By differentiating Eq. A.12 with respect to P ^R and P ^D, respectively, we obtain the second-order cross-partial derivatives. Evaluating them at P ^D = P ^R=0, we obtain the following equations:

$$\begin{array}{@{}rcl@{}} \frac{d^{2}V^{R}}{dTdP^{R}}\left|{\vphantom{\frac{dr}{dT}}}{~}_{P^{D}=P^{R}=0}\right. &=&\\ &&-{\frac{ \overbrace{ 1+n+(r-n){s_{I}^{R}}} ^{{(+)}} + \left[ s^{R}+ (1+r) \left\{ k{s_{I}^{R}}-{s_{r}^{R}}+(1+r)k^{\prime} \right\} \right] \overbrace{ \frac{dr}{dP^{R}}}^{{ (+) } } |_{P^{D}=P^{R}=0}}{(1+r)^{2}} \underbrace{ \frac{dr}{dT} \vphantom{ \biggl|_{P^{D}=P^{R}=0} } }{~}_{{ (+) } } \left|{\vphantom{\frac{dr}{dT}}}{~}_{P^{D}=P^{R}=0} \right.} \\ &&{- \overbrace{ \frac{(1+r)k-s^{R}}{1+r}}^{{ (+) } } \underbrace{ \frac{d^{2}r}{dTdP^{R}} \vphantom{ \biggl|_{P^{D}=P^{R}=0} } }{~}_{{ (-) } } \left|{\vphantom{\frac{dr}{dT}}}{~}_{P^{D}=P^{R}=0}\right. . } \end{array} $$

(A.13)

$$\begin{array}{@{}rcl@{}} \frac{d^{2}V^{R}}{dTdP^{D}}\left|{\vphantom{\frac{dr}{dT}}}{~}_{P^{D}=P^{R}=0}\right. &= &-\frac{s^{R}+(1+r)[k{s_{I}^{R}}-{s_{r}^{R}}+(1+r)k^{\prime}]}{(1+r)^{2}} { \underbrace{ \frac{dr}{dP^{D}}}{~} _{{ (+) } } \left|{\vphantom{\frac{dr}{dT}}}{~}_{P^{D}=P^{R}=0}\right. \underbrace{ \frac{dr}{dT} }{~}_{{ (+) } } \left|{\vphantom{\frac{dr}{dT}}}{~}_{P^{D}=P^{R}=0}\right.} \\ &&{ - \overbrace{ \frac{(1+r)k-s^{R}}{1+r}}^{{ (+) } } \underbrace{ \frac{d^{2}r}{dTdP^{D}} }{~}_{ { (-) } } \left|{\vphantom{\frac{dr}{dT}}}{~}_{P^{D}=P^{R}=0}\right.. } \end{array} $$

(A.14)

Note that \(\frac {dr}{dT}>0\), \(\frac {dr}{dP^{R}}>0\), and \(\frac {d^{2}r}{dTdP^{i}}\left |{\vphantom {\frac {d^{2}r}{dTdP^{R}}}}{~}_{P^{D}=P^{R}=0}\right .<0\) from Lemmas 1 and 2, respectively.

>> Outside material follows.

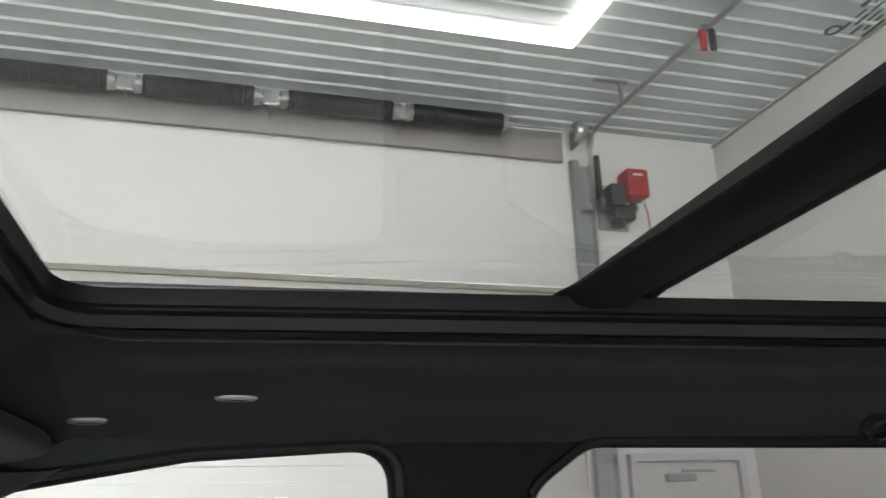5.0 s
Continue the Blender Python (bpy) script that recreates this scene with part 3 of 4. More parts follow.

By the capital market equilibrium and the dynamically efficient condition, s ^R<(1 + n)k≤(1 + r)k. Thus, (1 + r)k−s ^R>0 always holds irrespective of the size of s ^R. Therefore, the second terms of Eqs. A.13 and A.14 are necessarily positive, while the sign of the first terms is not determined. For example, when \({s^{R}_{I}}\ge \frac {{s^{R}_{r}}-(1+r)k^{\prime }}{k}\), which is a similar condition to that used in Proposition 1, the first terms of Eqs. A.13 and A.14 are negative and therefore the signs of both Eqs. A.13 and A.14 depend on the relative sizes of the first term and the second term.